With this lesson in mind I learned to pace myself – very, very slowly – and build up some marginal stamina. Sadly, my pace bunny fell by the wayside with a knee injury and I was soon the only family member out there on the ice. The weather was so terrible that I took up using a treadmill at a local rec centre – a much softer way to run. My endurance improved but pounding real pavement seemed to suck the steam out of me. The end of March came far too quickly.
It is hard to describe the sensation of dread filling me that morning, as I laced up my shoes and pinned on my bib. A song on the car radio burned itself, note for note, into my brain during the long hour before I went to the starting line. Had I been tethering myself to a bungee cord or leaping out of an airplane, I could hardly have felt more at risk. Having spent an entire lifetime not running (and on occasions when I did, always alone, preferably in the dark) my guts churned at the prospect of trudging down the streets of my old hometown. Even the anonymity of a huge crowd offered little solace. Neurosis, I confess, is a harsh mistress. But as a friend has repeatedly told me, “run toward your fear.” Not what one’s instincts say, of course, but good advice if you’re not being chased by a tiger. I ran toward my fear.
I wasn’t ready for the 5K – indeed, although I ultimately crossed the finish line, it was only through a supreme act ofwill and after more than a few stops along the way. My cold weather training taught me to wear layers – layers that just about killed me on a bright and lovely Spring morning. At the starting line, penned up like Temple Grandin’s steers, we kibbitzed and joshed. A rather ancient guy told me this was also his first time running the 5K – he had done the 30K for decades but this year, thought he should take it easy. I blanched. Young women bounced on their toes, their flourescent pink and green shoes dancing like Christmas tree lights. Suddenly we began to shuffle forward towards York Street, people cheering us on. What an odd sensation it all was; I felt entirely an impostor.
We took a hard left and headed west towards Dundurn Castle.

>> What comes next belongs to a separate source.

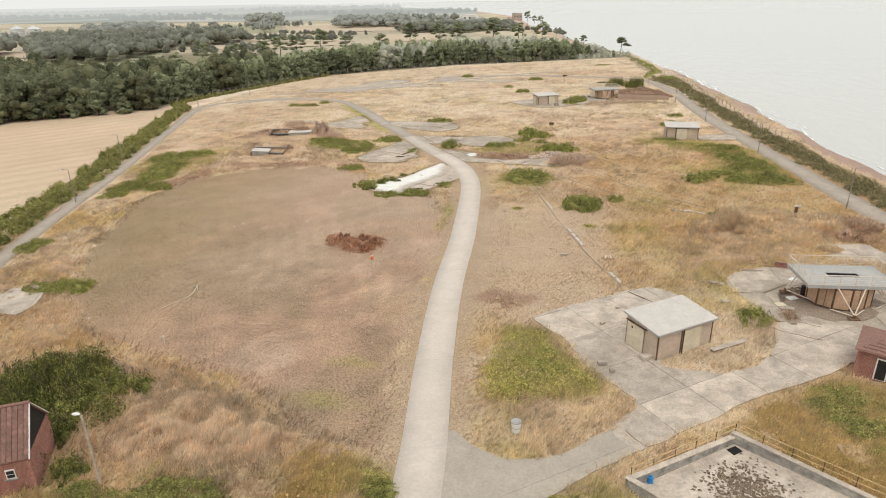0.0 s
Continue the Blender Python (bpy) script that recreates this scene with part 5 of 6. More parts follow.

The summer I was 8 years old I became a Castle rat – climbing the bluffs behind it, taking the 25 cent tour over and over again, until I could recite every fact about the place (“this is the sick room, this is the butter churn…”) Now, in what I hope is the middle of my life, the castle seemed far away indeed. Amazingly, someone on the run was carrying some kind of ghetto blaster – I heard the familiar beat and horns of a record and, when it began sang out with it “It’s not unusual, to be loved by anyone!” People laughed and I kept trotting. I lurched along, following certain participants in an effort to keep going.
Eventually, I stopped to breathe, staggered forward, resumed my slow job, and so on. It was a long, slow slog. Just halfway through I met a guy dressed as the Grim Reaper (true!) to whom I muttered “I thought I’d be meeting you here.” The fellow, unsmiling and grim, said to me “You won’t make it to the end.” Infuriated, I kept going.

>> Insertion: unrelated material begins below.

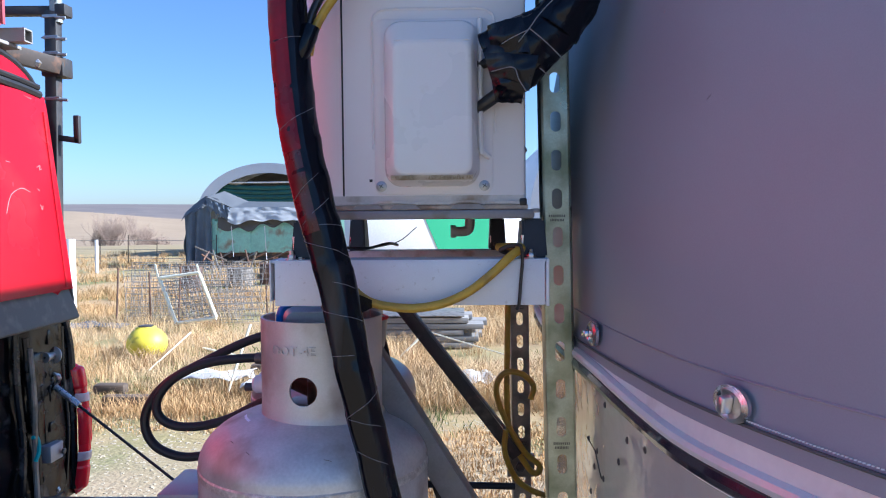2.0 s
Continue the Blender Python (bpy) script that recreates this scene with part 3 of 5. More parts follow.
part("base_pan", box(B(), (-0.17, 0.884, 1.6195), (FX + 0.002, 1.70, 1.6262), 0.002), PAN_LIP, unit, "rust-stained base pan")
pan = part("pan_rail", box(B(), (-0.205, 0.880, 1.6075), (FX + 0.010, 1.71, 1.6195), 0.003), PAN_RAIL, unit, "stained galvanized base rail")
for x0, x1 in ((-0.135, -0.092), (-0.086, -0.044), (-0.006, 0.040)):
    ring = [Vector((x, 0.8828, z)) for x, z in ((x0, 1.6205), (x1, 1.6205), (x1 - 0.007, 1.6268), (x0 + 0.007, 1.6268))]
    bm = B()
    bm.faces.new([bm.verts.new(p) for p in ring])
    tab = part("pan_tab", thick(bm, 0.001), PAN_RAIL, unit, "pressed tab of the base pan")
    part("tab_edge", sweep(B(), ring + ring[:1], 0.0006, 5, caps=False), PAN_LIP, tab)
part("rail_end", box(B(), (FX + 0.008, 0.8795, 1.6150), (FX + 0.0165, 0.90, 1.6205), 0.0015), PAN_RAIL, unit)
part("corner_clip", box(B(), (0.085, 0.8835, 1.624), (0.0945, 0.892, 1.634), 0.002), SEAM_DARK, unit)
# valve cover
cover = part("valve_cover", loft(B(), [(-0.104, 0.051, 1.640, 1.868, 0.012, 0.8905), (-0.104, 0.051, 1.640, 1.868, 0.012, 0.8885), (-0.101, 0.048, 1.643, 1.865, 0.012, 0.887)]), WHITE_UNIT, unit)
part("cover_box", loft(B(), [(-0.0905, 0.0335, 1.650, 1.865, 0.022, 0.8875), (-0.0885, 0.0315, 1.652, 1.862, 0.022, 0.880), (-0.0865, 0.0290, 1.6545, 1.8585, 0.020, 0.8665),
                             (-0.0765, 0.0235, 1.6635, 1.8330, 0.014, 0.8515), (-0.0745, 0.0215, 1.6655, 1.8305, 0.013, 0.8500), (-0.070, 0.017, 1.668, 1.827, 0.012, 0.8495)]), WHITE_PLASTIC, cover, "smooth white moulded cover")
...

As much as I yearned for the end, I dreaded it too: we went down a ramp into an arena (named for Vic Copps, as it happens) in front of several thousand spectators. My large, over-dressed bulk and purple face would be splashed across a jumbotron for all to see. I put up a last minute burst of…well, speed isn’t quite the word, and pushed to the end. So desperate was I to remain anonymous in this setting that I found a cluster of slow-moving but attractive women and made sure to stay right behind them at the finish line. There is little doubt in my mind who the audience was looking at when we came into the arena.
I wasn’t ready for the aftermath of the 5K either. My first thoughts were of the guy dressed as death, 2K back. “Fuck you Grim Reaper” I snarled. I hope no-one at the finish line thought I was speaking to them.

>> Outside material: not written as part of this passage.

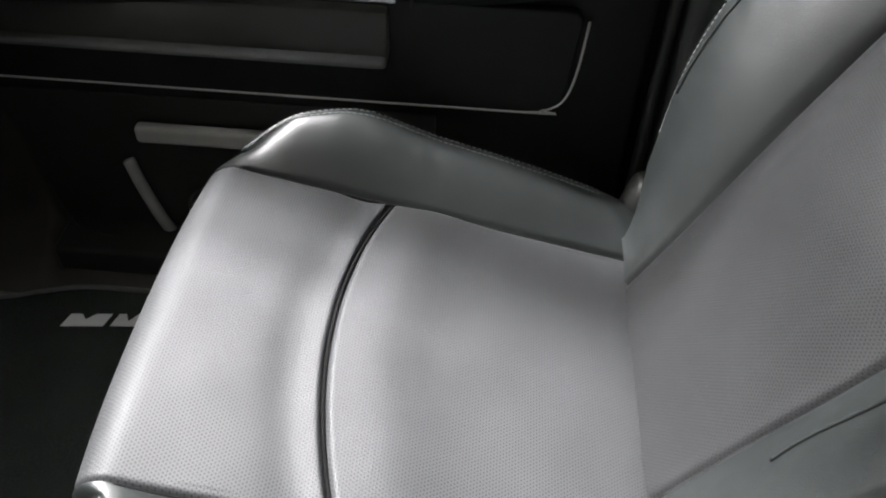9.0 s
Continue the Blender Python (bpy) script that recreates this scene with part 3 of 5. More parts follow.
def backrest():
    def region(w, t):
        a = abs(w)
        if a > 2:
            return "side_panel.L" if w < 0 else "side_panel.R"
        if a > 1:
            return ("shoulder" if t > 1 else "back_bolster") + (".L" if w < 0 else ".R")
        return "centre_panel" if t > 1 else "lumbar_panel"

    ws = steps(-3, -2, 16)[:-1] + steps(-2, -1.00001, 34) + steps(-1, 1, 72) + steps(1.00001, 2, 34)[:-1] + steps(2, 3, 16)
    ts = steps(0, 0.9, 60)[:-1] + steps(0.9, 1, 24)[:-1] + steps(1, 1.08, 16)[:-1] + steps(1.08, 2, 70)[:-1] + steps(2, 3, 40)
    for key, (v, f) in grid_parts(back_surface, ws, ts, region).items():
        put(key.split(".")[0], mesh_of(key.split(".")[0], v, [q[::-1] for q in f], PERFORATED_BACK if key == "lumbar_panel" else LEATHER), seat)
    put("back_shell", box_mesh("back_shell", (-0.205, -0.38, 0.06), (0.205, 0.268, 0.112), PLASTIC, 0.03, 3), seat, place=frame_of(BACK_O, (1, 0, 0), BACK_S))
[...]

Then came a strange wave of grief, a sense of loss. This was unexpected. Yet the sadness was tangible and intense: the image of a long absent friend formed in my mind, so vivid as to almost seem a phantom, before dissipating. I blinked. Then I thought of pace bunny, wished she had not hurt her knee, wished she could have hobbled along beside me. But she was there in spirit.
Next was relief that the damned thing was done. Friendly strangers began to hand me granola bars and water; a young lady slung an ersatz medal around my neck, and I wandered through the bowels of the arena, up to the stands. I slumped into a seat, stripped off a top layer of clothing and watched the even-slower-than-I-was crowd lurch across the line. There weren’t many. It wasn’t too long after that the 30K people came flying in. My heart swelled with admiration at these human greyhounds, bony and worn out, at the end of their travail.
It was a long drive – five or six hours – back home that night. The time and tunes in the car lifted my gloom and I was left with a curious sense of joy. I had done it – not well, not prettily – but I had done it. And I believed suddenly, that I would do it again. Weirdest of all, I wanted to do it again. And soon. I wanted to do it today – May 25th- race weekend in my new hometown of Ottawa.
But I didn’t. Three weeks after the Hamilton race, after not warming up properly and heading out on the uneven ground of a wooded park, I was 10 minutes into my jog when I felt a piercing tear at my right hip. It was as if the hip joint had pushed out through the flesh. It hadn’t (clearly I have a low pain threshold) but when it happened, I put my hand there to see if I was bleeding. That’s how much it hurt. I kept up the run, albeit fitfully, but that was it. A few days later my doctor said I had strained the transverse muscle at the point where it attaches to the hip. You will want to avoid doing that, friend.
So I’m not running. Recovery is inconsistent- it can hurt like a bastard at times, sometimes even when just climbing some steps. This morning, instead of standing in the corral with thousands of other slow-moving (and some fast-moving) participants, I was at home, later hiking downtown in time to see the race barricades dismantled. I will have walked about 8K today by the time the day is done, but it doesn’t feel the same. I could walk to Jerusalem and somehow, it would never be the same as gasping my way down York Street. But I am injured.
It seems to me, this is what happens to you when you start something new, after a long hiatus. So it began last winter, and so it goes. And in truth, with each new set of muscles I have put to work, I have been hurt. People tell me I will heal, but on this sunny Sunday, it still stings.